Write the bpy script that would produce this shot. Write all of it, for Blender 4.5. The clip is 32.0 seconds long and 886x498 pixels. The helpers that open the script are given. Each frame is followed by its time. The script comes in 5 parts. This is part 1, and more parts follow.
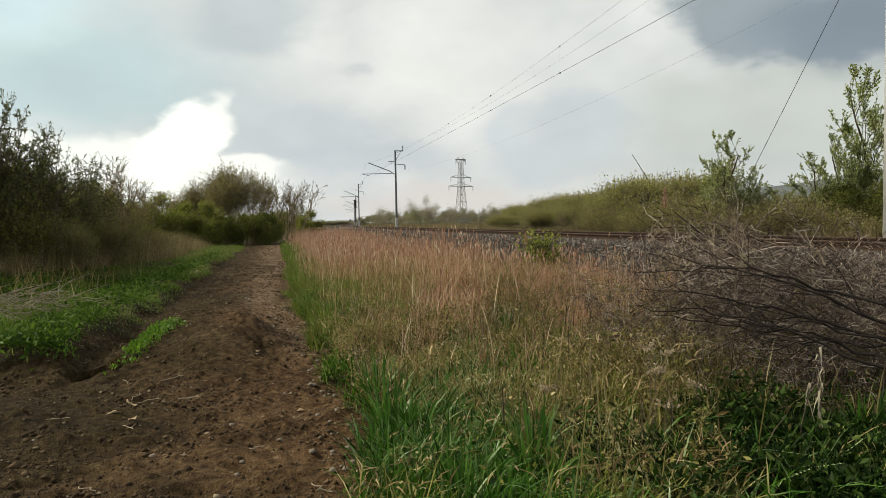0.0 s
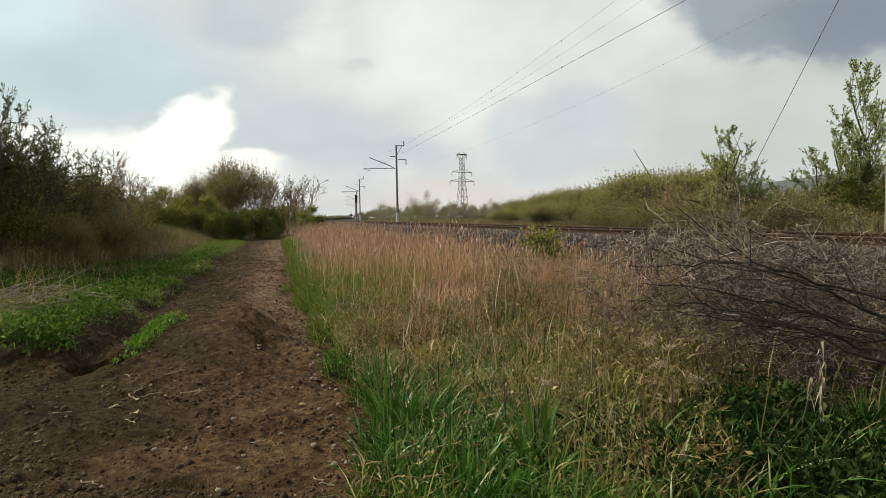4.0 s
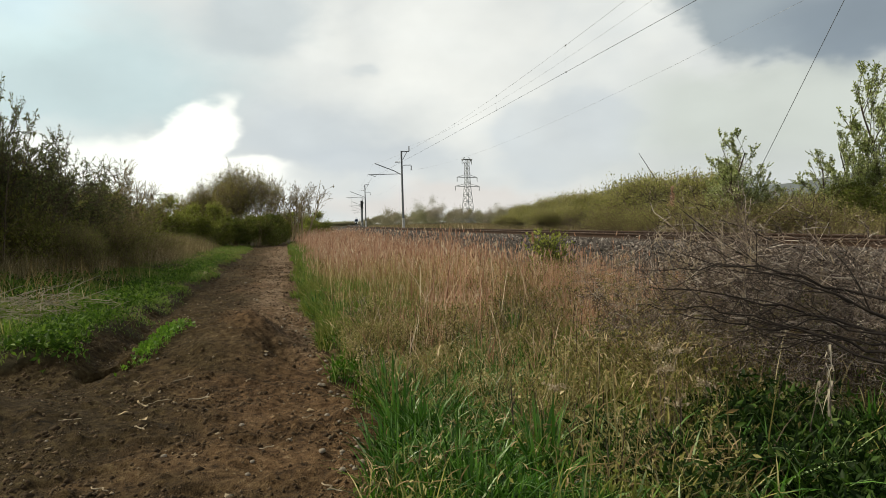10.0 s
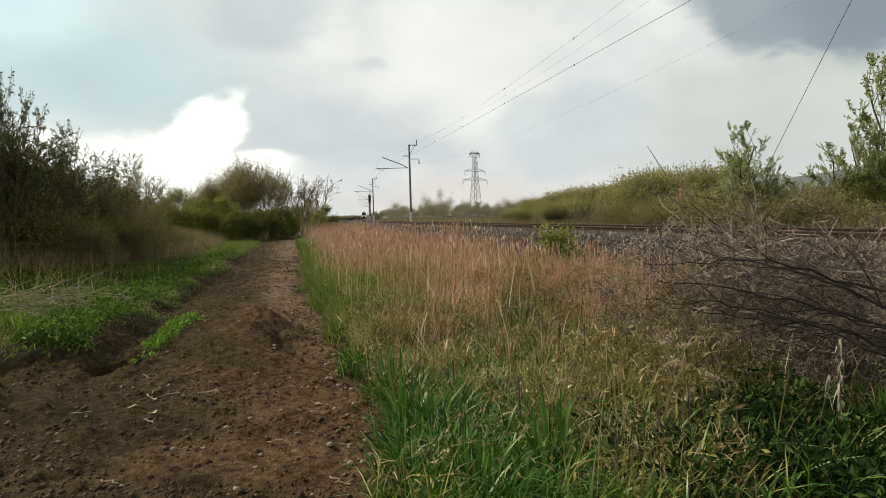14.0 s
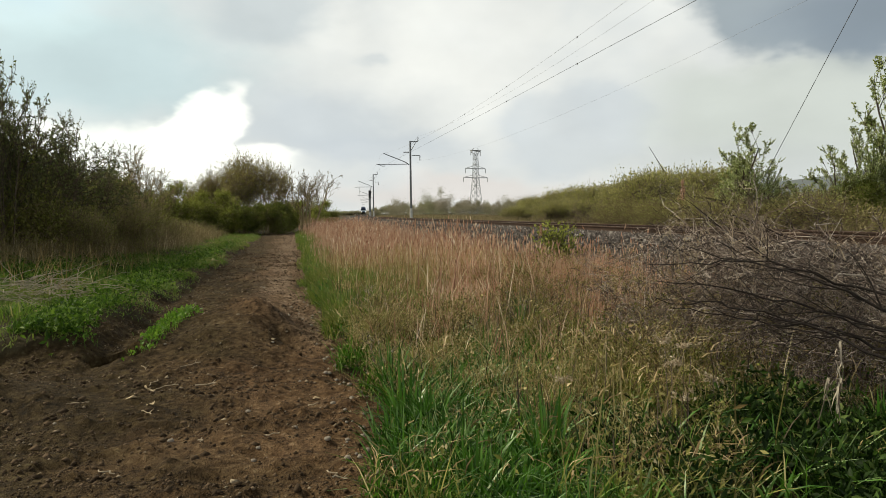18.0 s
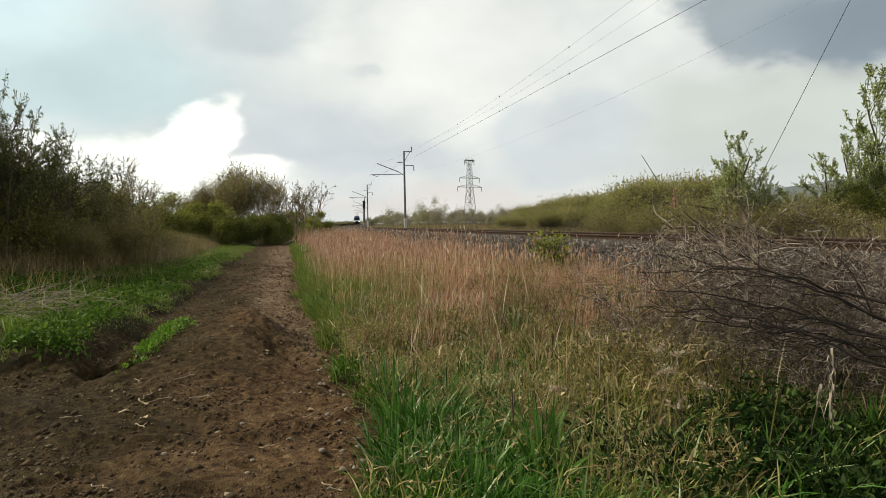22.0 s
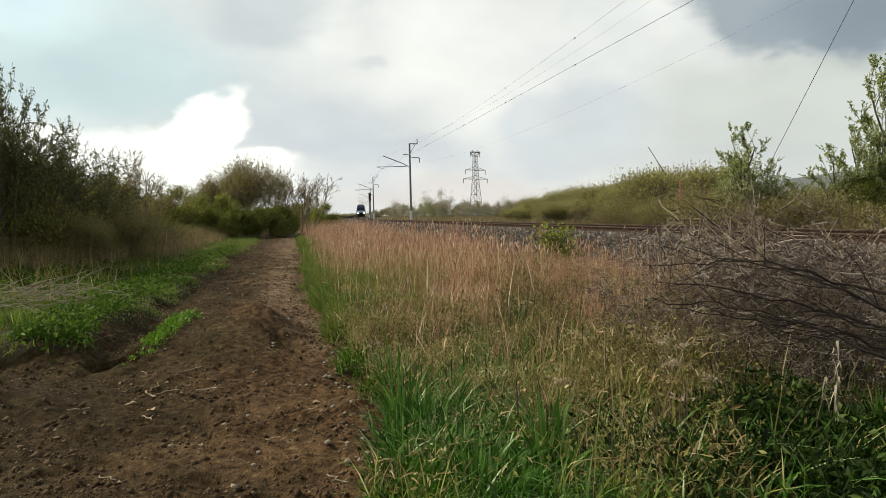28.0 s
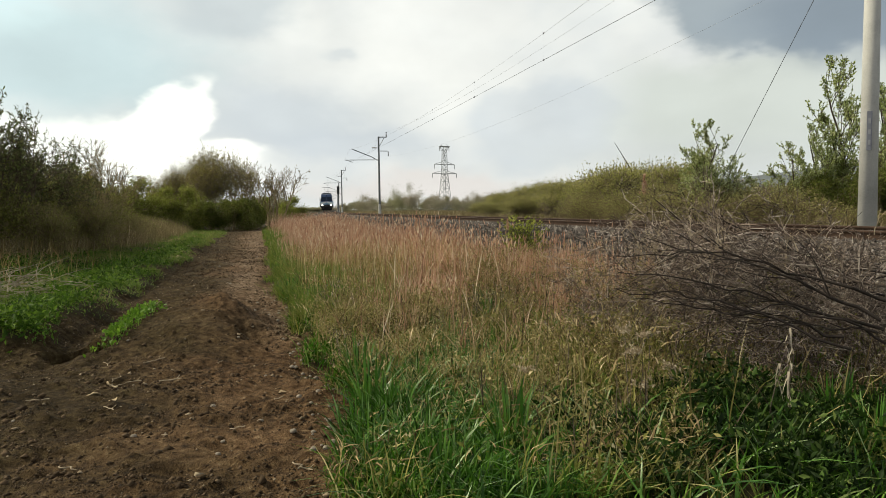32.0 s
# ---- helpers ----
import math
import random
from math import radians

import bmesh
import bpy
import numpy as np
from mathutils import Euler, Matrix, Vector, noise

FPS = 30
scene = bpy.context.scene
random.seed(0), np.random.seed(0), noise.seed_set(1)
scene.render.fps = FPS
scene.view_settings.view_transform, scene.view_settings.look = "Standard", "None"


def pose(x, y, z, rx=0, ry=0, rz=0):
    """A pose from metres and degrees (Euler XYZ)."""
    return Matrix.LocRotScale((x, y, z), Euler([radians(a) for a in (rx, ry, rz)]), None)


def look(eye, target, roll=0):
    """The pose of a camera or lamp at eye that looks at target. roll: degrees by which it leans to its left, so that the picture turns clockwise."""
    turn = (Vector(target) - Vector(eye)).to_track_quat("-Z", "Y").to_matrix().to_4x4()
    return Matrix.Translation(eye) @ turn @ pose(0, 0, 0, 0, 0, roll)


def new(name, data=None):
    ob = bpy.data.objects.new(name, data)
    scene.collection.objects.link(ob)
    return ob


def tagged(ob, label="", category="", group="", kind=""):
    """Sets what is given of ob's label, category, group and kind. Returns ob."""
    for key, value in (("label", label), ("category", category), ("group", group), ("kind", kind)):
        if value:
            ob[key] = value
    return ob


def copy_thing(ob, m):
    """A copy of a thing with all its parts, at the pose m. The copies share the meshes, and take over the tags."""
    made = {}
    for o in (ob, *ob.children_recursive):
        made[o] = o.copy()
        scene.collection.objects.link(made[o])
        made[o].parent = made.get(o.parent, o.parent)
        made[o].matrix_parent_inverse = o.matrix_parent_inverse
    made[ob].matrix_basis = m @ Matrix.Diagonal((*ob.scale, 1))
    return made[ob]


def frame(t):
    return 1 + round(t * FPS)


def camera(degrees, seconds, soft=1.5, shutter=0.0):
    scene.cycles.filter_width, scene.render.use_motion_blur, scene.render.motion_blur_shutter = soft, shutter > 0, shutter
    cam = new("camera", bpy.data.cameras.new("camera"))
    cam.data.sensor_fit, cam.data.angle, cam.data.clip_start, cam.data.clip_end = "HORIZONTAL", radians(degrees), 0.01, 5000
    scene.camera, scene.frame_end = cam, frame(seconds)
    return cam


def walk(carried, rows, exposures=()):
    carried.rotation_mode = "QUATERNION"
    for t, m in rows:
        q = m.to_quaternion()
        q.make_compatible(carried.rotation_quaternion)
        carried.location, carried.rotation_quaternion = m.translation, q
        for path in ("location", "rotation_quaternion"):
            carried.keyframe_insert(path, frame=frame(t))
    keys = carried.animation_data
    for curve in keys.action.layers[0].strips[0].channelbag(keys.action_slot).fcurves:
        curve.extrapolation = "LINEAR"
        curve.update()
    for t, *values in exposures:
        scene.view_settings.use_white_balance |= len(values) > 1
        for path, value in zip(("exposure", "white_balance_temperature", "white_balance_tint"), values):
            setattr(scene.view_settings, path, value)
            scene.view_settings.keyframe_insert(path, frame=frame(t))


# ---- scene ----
cam = camera(66.3, 32.0, soft=0.9)
PATH = [
    (0, pose(-0.001, 0.010, 1.551) @ pose(0, 0, 0, 0, 0, -13.505) @ pose(0, 0, 0, 87.671) @ pose(0, 0, 0, 0, 0, -1.137)),
    (0.5, pose(0.001, 0.004, 1.549) @ pose(0, 0, 0, 0, 0, -13.469) @ pose(0, 0, 0, 87.684) @ pose(0, 0, 0, 0, 0, -1.490)),
    (1, pose(-0.005, 0.012, 1.550) @ pose(0, 0, 0, 0, 0, -13.721) @ pose(0, 0, 0, 87.724) @ pose(0, 0, 0, 0, 0, -1.164)),
    (1.5, pose(-0.003, 0.001, 1.550) @ pose(0, 0, 0, 0, 0, -13.810) @ pose(0, 0, 0, 87.605) @ pose(0, 0, 0, 0, 0, -1.516)),
    (2, pose(-0.005, 0.003, 1.552) @ pose(0, 0, 0, 0, 0, -13.715) @ pose(0, 0, 0, 87.433) @ pose(0, 0, 0, 0, 0, -1.179)),
    (2.5, pose(-0.005, 0.002, 1.551) @ pose(0, 0, 0, 0, 0, -13.569) @ pose(0, 0, 0, 87.513) @ pose(0, 0, 0, 0, 0, -1.134)),
    (3, pose(-0.004, 0.000, 1.547) @ pose(0, 0, 0, 0, 0, -13.513) @ pose(0, 0, 0, 87.037) @ pose(0, 0, 0, 0, 0, -1.054)),
    (3.5, pose(-0.007, 0.016, 1.546) @ pose(0, 0, 0, 0, 0, -13.450) @ pose(0, 0, 0, 87.081) @ pose(0, 0, 0, 0, 0, -1.032)),
    (5.5, pose(0.001, -0.000, 1.554) @ pose(0, 0, 0, 0, 0, -13.638) @ pose(0, 0, 0, 87.750) @ pose(0, 0, 0, 0, 0, -1.552)),
    (6, pose(0.000, -0.005, 1.550) @ pose(0, 0, 0, 0, 0, -14.028) @ pose(0, 0, 0, 87.686) @ pose(0, 0, 0, 0, 0, -1.509)),
    (6.5, pose(-0.001, -0.003, 1.550) @ pose(0, 0, 0, 0, 0, -13.885) @ pose(0, 0, 0, 87.623) @ pose(0, 0, 0, 0, 0, -1.242)),
    (7, pose(-0.010, -0.002, 1.553) @ pose(0, 0, 0, 0, 0, -13.607) @ pose(0, 0, 0, 87.424) @ pose(0, 0, 0, 0, 0, -1.293)),
    (7.5, pose(-0.010, 0.001, 1.556) @ pose(0, 0, 0, 0, 0, -13.187) @ pose(0, 0, 0, 87.538) @ pose(0, 0, 0, 0, 0, -1.369)),
    (8, pose(-0.009, -0.007, 1.551) @ pose(0, 0, 0, 0, 0, -13.308) @ pose(0, 0, 0, 87.696) @ pose(0, 0, 0, 0, 0, -1.431)),
    (8.5, pose(-0.010, -0.002, 1.550) @ pose(0, 0, 0, 0, 0, -13.136) @ pose(0, 0, 0, 87.437) @ pose(0, 0, 0, 0, 0, -1.144)),
    (9, pose(-0.000, -0.000, 1.550) @ pose(0, 0, 0, 0, 0, -13.170) @ pose(0, 0, 0, 87.480) @ pose(0, 0, 0, 0, 0, -1.450)),
    (9.5, pose(-0.007, 0.005, 1.550) @ pose(0, 0, 0, 0, 0, -13.166) @ pose(0, 0, 0, 87.398) @ pose(0, 0, 0, 0, 0, -1.456)),
    (10, pose(-0.013, -0.003, 1.551) @ pose(0, 0, 0, 0, 0, -12.938) @ pose(0, 0, 0, 87.693) @ pose(0, 0, 0, 0, 0, -1.519)),
    (10.5, pose(-0.010, -0.000, 1.555) @ pose(0, 0, 0, 0, 0, -12.661) @ pose(0, 0, 0, 87.727) @ pose(0, 0, 0, 0, 0, -1.315)),
    (11, pose(-0.015, -0.005, 1.550) @ pose(0, 0, 0, 0, 0, -12.215) @ pose(0, 0, 0, 87.814) @ pose(0, 0, 0, 0, 0, -1.235)),
    (11.5, pose(-0.010, 0.004, 1.549) @ pose(0, 0, 0, 0, 0, -12.353) @ pose(0, 0, 0, 87.521) @ pose(0, 0, 0, 0, 0, -1.294)),
    (12, pose(-0.010, 0.006, 1.545) @ pose(0, 0, 0, 0, 0, -12.504) @ pose(0, 0, 0, 87.231) @ pose(0, 0, 0, 0, 0, -1.185)),
    (12.5, pose(-0.005, 0.012, 1.545) @ pose(0, 0, 0, 0, 0, -12.276) @ pose(0, 0, 0, 87.115) @ pose(0, 0, 0, 0, 0, -1.420)),
    (13, pose(-0.009, 0.012, 1.548) @ pose(0, 0, 0, 0, 0, -12.534) @ pose(0, 0, 0, 87.002) @ pose(0, 0, 0, 0, 0, -1.465)),
    (13.5, pose(-0.005, 0.008, 1.550) @ pose(0, 0, 0, 0, 0, -12.337) @ pose(0, 0, 0, 87.134) @ pose(0, 0, 0, 0, 0, -1.538)),
    (14, pose(-0.009, 0.003, 1.551) @ pose(0, 0, 0, 0, 0, -12.267) @ pose(0, 0, 0, 87.194) @ pose(0, 0, 0, 0, 0, -1.578)),
    (14.5, pose(-0.011, 0.002, 1.546) @ pose(0, 0, 0, 0, 0, -12.470) @ pose(0, 0, 0, 87.331) @ pose(0, 0, 0, 0, 0, -1.455)),
    (16.5, pose(-0.014, 0.000, 1.545) @ pose(0, 0, 0, 0, 0, -12.386) @ pose(0, 0, 0, 87.392) @ pose(0, 0, 0, 0, 0, -1.069)),
    (17, pose(-0.014, 0.011, 1.543) @ pose(0, 0, 0, 0, 0, -12.231) @ pose(0, 0, 0, 87.131) @ pose(0, 0, 0, 0, 0, -0.772)),
    (17.5, pose(-0.016, 0.012, 1.542) @ pose(0, 0, 0, 0, 0, -12.233) @ pose(0, 0, 0, 86.797) @ pose(0, 0, 0, 0, 0, -0.715)),
    (18, pose(-0.018, 0.013, 1.544) @ pose(0, 0, 0, 0, 0, -12.317) @ pose(0, 0, 0, 86.944) @ pose(0, 0, 0, 0, 0, -0.627)),
    (18.5, pose(-0.013, 0.011, 1.547) @ pose(0, 0, 0, 0, 0, -12.270) @ pose(0, 0, 0, 86.913) @ pose(0, 0, 0, 0, 0, -0.770)),
    (19, pose(-0.017, 0.009, 1.545) @ pose(0, 0, 0, 0, 0, -12.328) @ pose(0, 0, 0, 86.944) @ pose(0, 0, 0, 0, 0, -0.651)),
    (19.5, pose(-0.012, 0.003, 1.543) @ pose(0, 0, 0, 0, 0, -12.458) @ pose(0, 0, 0, 87.117) @ pose(0, 0, 0, 0, 0, -0.937)),
    (20, pose(-0.017, 0.006, 1.542) @ pose(0, 0, 0, 0, 0, -12.493) @ pose(0, 0, 0, 87.128) @ pose(0, 0, 0, 0, 0, -0.907)),
    (20.5, pose(-0.014, 0.003, 1.547) @ pose(0, 0, 0, 0, 0, -12.562) @ pose(0, 0, 0, 87.198) @ pose(0, 0, 0, 0, 0, -0.876)),
    (21, pose(-0.015, -0.003, 1.547) @ pose(0, 0, 0, 0, 0, -12.687) @ pose(0, 0, 0, 87.525) @ pose(0, 0, 0, 0, 0, -0.912)),
    (21.5, pose(-0.010, 0.000, 1.548) @ pose(0, 0, 0, 0, 0, -12.563) @ pose(0, 0, 0, 87.338) @ pose(0, 0, 0, 0, 0, -0.937)),
    (22, pose(-0.012, 0.000, 1.548) @ pose(0, 0, 0, 0, 0, -12.787) @ pose(0, 0, 0, 87.748) @ pose(0, 0, 0, 0, 0, -1.068)),
    (22.5, pose(-0.014, 0.009, 1.544) @ pose(0, 0, 0, 0, 0, -12.849) @ pose(0, 0, 0, 87.524) @ pose(0, 0, 0, 0, 0, -0.812)),
    (23, pose(-0.009, 0.010, 1.543) @ pose(0, 0, 0, 0, 0, -12.786) @ pose(0, 0, 0, 87.608) @ pose(0, 0, 0, 0, 0, -0.806)),
    (23.5, pose(-0.014, 0.009, 1.546) @ pose(0, 0, 0, 0, 0, -12.589) @ pose(0, 0, 0, 87.481) @ pose(0, 0, 0, 0, 0, -0.838)),
    (24, pose(-0.011, 0.005, 1.546) @ pose(0, 0, 0, 0, 0, -11.863) @ pose(0, 0, 0, 87.722) @ pose(0, 0, 0, 0, 0, -0.897)),
    (24.5, pose(-0.024, 0.008, 1.542) @ pose(0, 0, 0, 0, 0, -11.770) @ pose(0, 0, 0, 87.427) @ pose(0, 0, 0, 0, 0, -0.682)),
    (25, pose(-0.014, 0.009, 1.542) @ pose(0, 0, 0, 0, 0, -11.669) @ pose(0, 0, 0, 87.305) @ pose(0, 0, 0, 0, 0, -0.686)),
    (25.5, pose(-0.021, 0.011, 1.538) @ pose(0, 0, 0, 0, 0, -11.811) @ pose(0, 0, 0, 86.961) @ pose(0, 0, 0, 0, 0, -0.601)),
    (27.5, pose(-0.005, -0.004, 1.554) @ pose(0, 0, 0, 0, 0, -11.891) @ pose(0, 0, 0, 87.264) @ pose(0, 0, 0, 0, 0, -1.335)),
    (28, pose(-0.003, -0.004, 1.553) @ pose(0, 0, 0, 0, 0, -12.274) @ pose(0, 0, 0, 87.093) @ pose(0, 0, 0, 0, 0, -1.193)),
    (28.5, pose(-0.006, -0.001, 1.554) @ pose(0, 0, 0, 0, 0, -12.747) @ pose(0, 0, 0, 87.086) @ pose(0, 0, 0, 0, 0, -1.199)),
    (29, pose(-0.004, -0.000, 1.554) @ pose(0, 0, 0, 0, 0, -12.924) @ pose(0, 0, 0, 87.012) @ pose(0, 0, 0, 0, 0, -1.179)),
    (29.5, pose(0.000, -0.004, 1.555) @ pose(0, 0, 0, 0, 0, -13.047) @ pose(0, 0, 0, 86.849) @ pose(0, 0, 0, 0, 0, -1.012)),
    (30, pose(0.008, -0.008, 1.530) @ pose(0, 0, 0, 0, 0, -13.212) @ pose(0, 0, 0, 86.948) @ pose(0, 0, 0, 0, 0, -0.767)),
    (30.5, pose(-0.000, -0.004, 1.556) @ pose(0, 0, 0, 0, 0, -13.605) @ pose(0, 0, 0, 86.560) @ pose(0, 0, 0, 0, 0, -0.983)),
    (31, pose(-0.000, 0.000, 1.553) @ pose(0, 0, 0, 0, 0, -14.051) @ pose(0, 0, 0, 86.533) @ pose(0, 0, 0, 0, 0, -0.898)),
    (31.5, pose(-0.000, -0.003, 1.552) @ pose(0, 0, 0, 0, 0, -14.111) @ pose(0, 0, 0, 86.312) @ pose(0, 0, 0, 0, 0, -0.929)),
    (32, pose(0.004, -0.041, 1.521) @ pose(0, 0, 0, 0, 0, -14.909) @ pose(0, 0, 0, 86.573) @ pose(0, 0, 0, 0, 0, -0.748)),
]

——

▶ [EXERCISE GOAL]
Pictures are excluded: retype only the lines from the beginning of the listing above through the line with "made[o].parent = made.get(o.parent, o.parent)", both included.

▶ [WRITTEN REPLY]
Write the bpy script that would produce this shot. Write all of it, for Blender 4.5. The clip is 32.0 seconds long and 886x498 pixels. The helpers that open the script are given. Each frame is followed by its time. The script comes in 5 parts. This is part 1, and more parts follow.
0.0 s
4.0 s
10.0 s
14.0 s
18.0 s
22.0 s
28.0 s
32.0 s
# ---- helpers ----
import math
import random
from math import radians

import bmesh
import bpy
import numpy as np
from mathutils import Euler, Matrix, Vector, noise

FPS = 30
scene = bpy.context.scene
random.seed(0), np.random.seed(0), noise.seed_set(1)
scene.render.fps = FPS
scene.view_settings.view_transform, scene.view_settings.look = "Standard", "None"


def pose(x, y, z, rx=0, ry=0, rz=0):
    """A pose from metres and degrees (Euler XYZ)."""
    return Matrix.LocRotScale((x, y, z), Euler([radians(a) for a in (rx, ry, rz)]), None)


def look(eye, target, roll=0):
    """The pose of a camera or lamp at eye that looks at target. roll: degrees by which it leans to its left, so that the picture turns clockwise."""
    turn = (Vector(target) - Vector(eye)).to_track_quat("-Z", "Y").to_matrix().to_4x4()
    return Matrix.Translation(eye) @ turn @ pose(0, 0, 0, 0, 0, roll)


def new(name, data=None):
    ob = bpy.data.objects.new(name, data)
    scene.collection.objects.link(ob)
    return ob


def tagged(ob, label="", category="", group="", kind=""):
    """Sets what is given of ob's label, category, group and kind. Returns ob."""
    for key, value in (("label", label), ("category", category), ("group", group), ("kind", kind)):
        if value:
            ob[key] = value
    return ob


def copy_thing(ob, m):
    """A copy of a thing with all its parts, at the pose m. The copies share the meshes, and take over the tags."""
    made = {}
    for o in (ob, *ob.children_recursive):
        made[o] = o.copy()
        scene.collection.objects.link(made[o])
        made[o].parent = made.get(o.parent, o.parent)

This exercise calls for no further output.